A spring/damper allows both compression and damping. The spring and damper are considered independent components, and the force relationship for each may, in each case, be a simple linear one or an arbitrary piecewise-linear form representing a more complex relation. Their data are therefore more extensive than those of a tether, as follows.
For a linear spring in a spring/damper the tension $T$ is given by \begin{equation} T = k(l-l_0) \end{equation} where $k$ is the linear stiffness and $l_0$ the unstretched length. This spring does not go slack if $l$ is less than the unstretched length $l_0$ but instead goes into compression, indicated by a negative value of $T$.
| Warning: | This is not the same formula as (\ref{TensionTether}) for tethers: note that the units of $k$ differ between the two. |
For a nonlinear spring, the force characteristic is specified as a table of tension against length, negative tension indicating compression. For lengths between those specified in the table OrcaFlex will obtain the tension by linear interpolation. For values outside the range of the table, linear extrapolation will be used to estimate the tension.
A linear damper exerts an additional tension of \begin{equation} c\, \ODt{l} \end{equation} where
$c$ is the specified damping value
$\ODt{l}$ is the rate of change of stretched length $l$.

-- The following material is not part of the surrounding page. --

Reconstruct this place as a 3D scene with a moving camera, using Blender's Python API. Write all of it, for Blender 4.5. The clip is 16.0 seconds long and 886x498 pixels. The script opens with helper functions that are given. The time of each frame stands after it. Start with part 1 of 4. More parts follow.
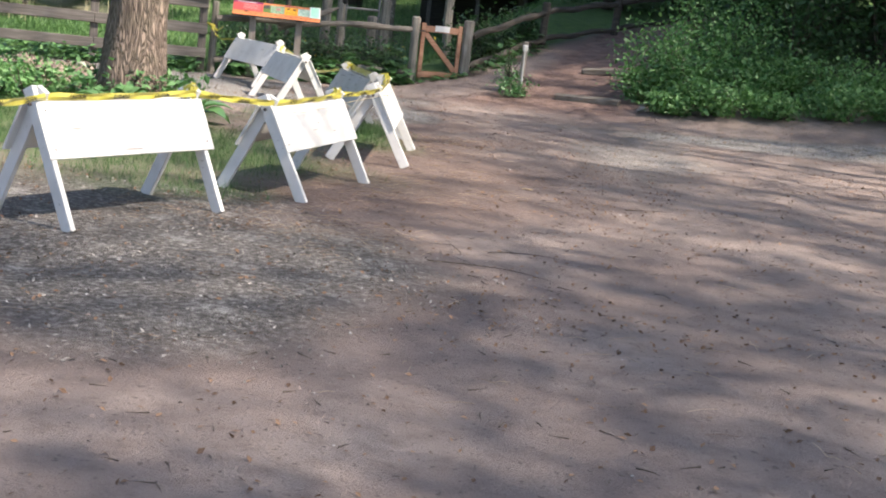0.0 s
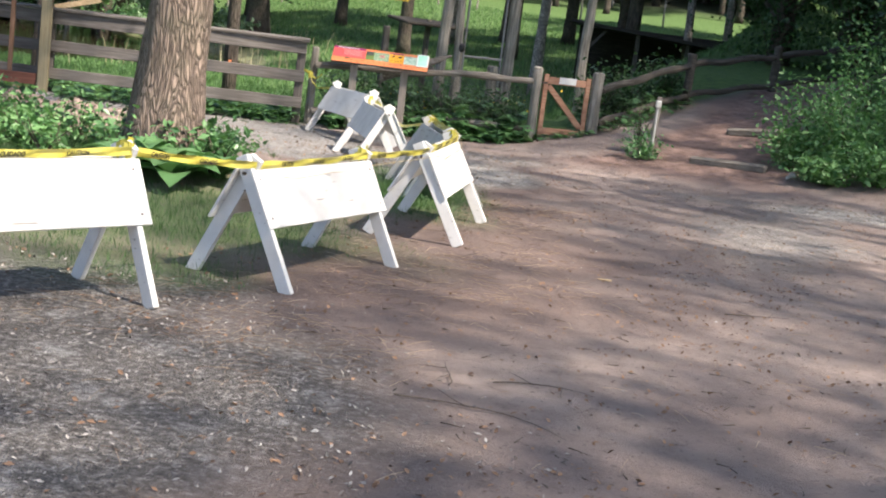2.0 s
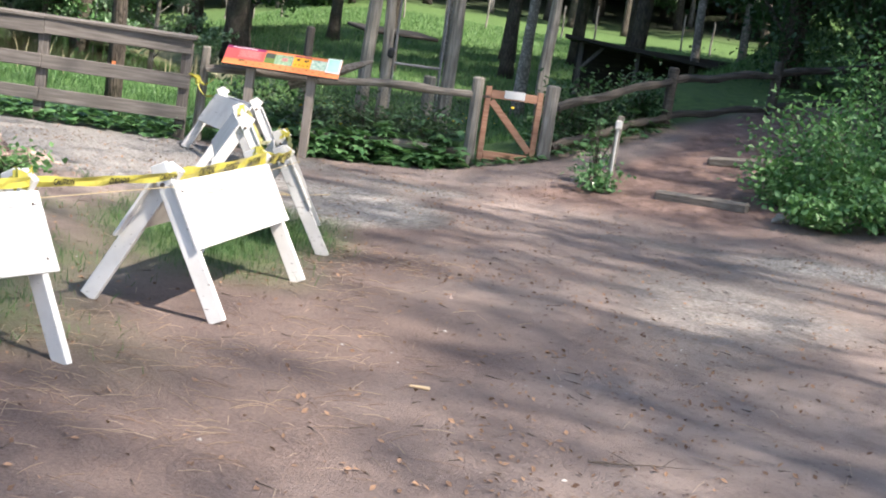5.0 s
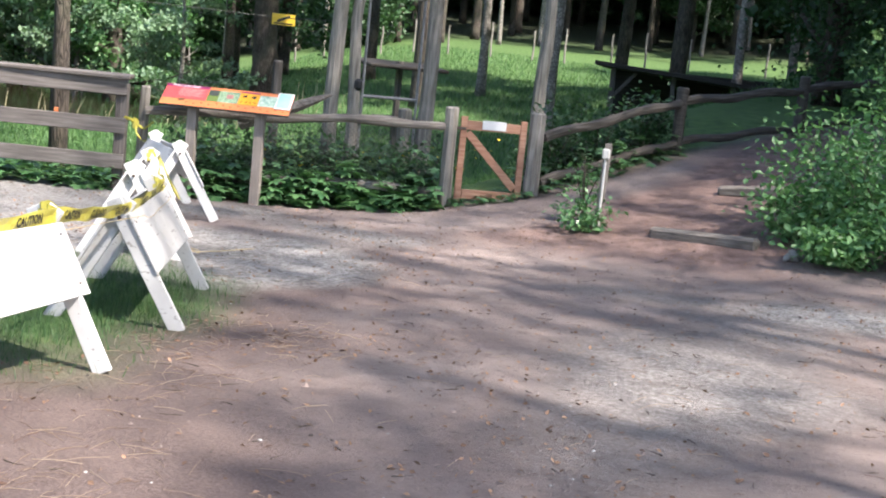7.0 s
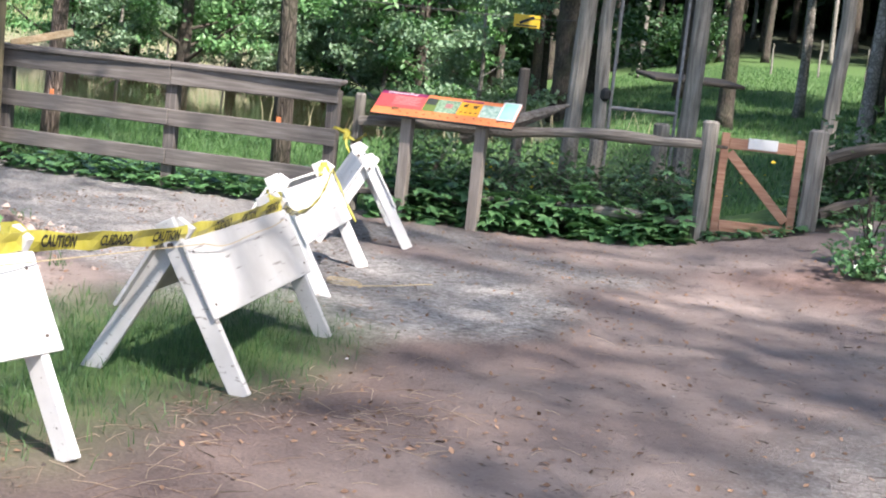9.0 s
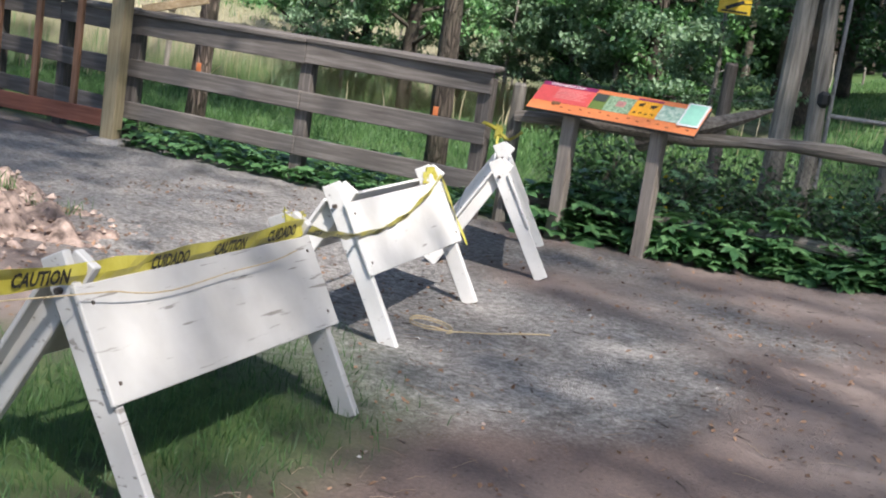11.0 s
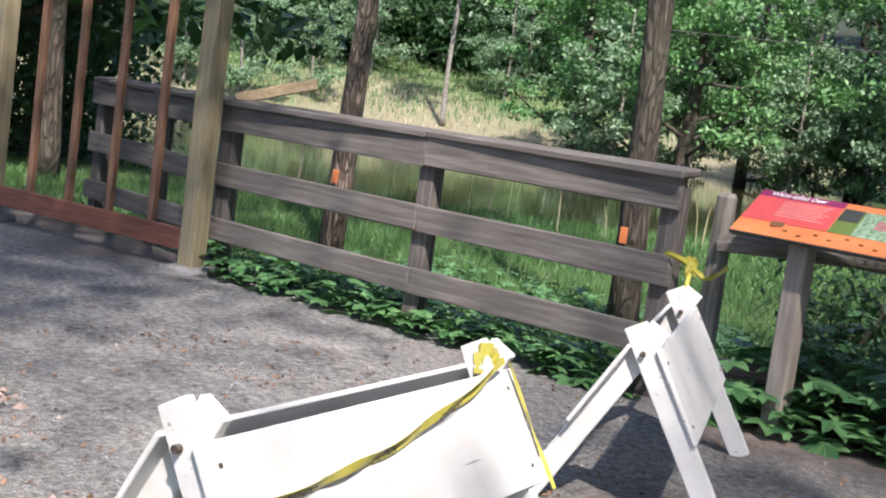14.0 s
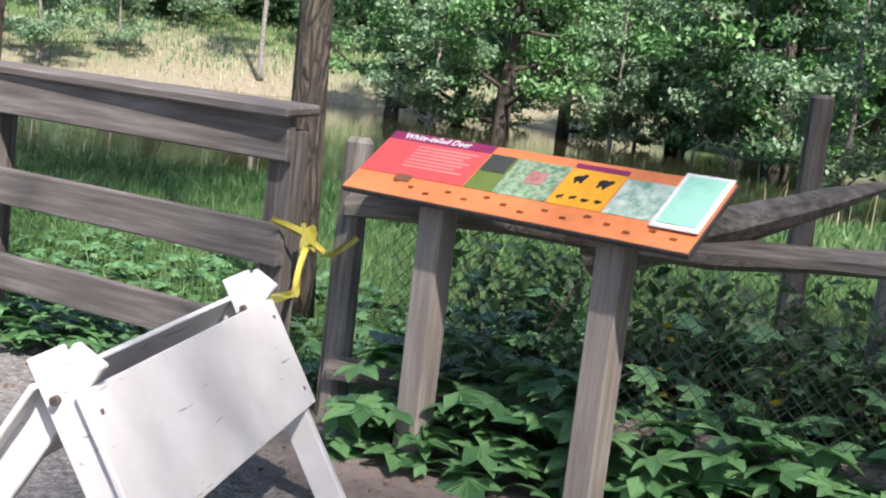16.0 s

A nonlinear damper is represented by a table of tension against velocity. For a passive damper, the tension will normally have the same sign as the velocity for each row of the table (otherwise negative damping will be applied). For velocities between those given in the table, OrcaFlex will obtain the tension by linear interpolation. For values outside the range of the table, linear extrapolation will be used.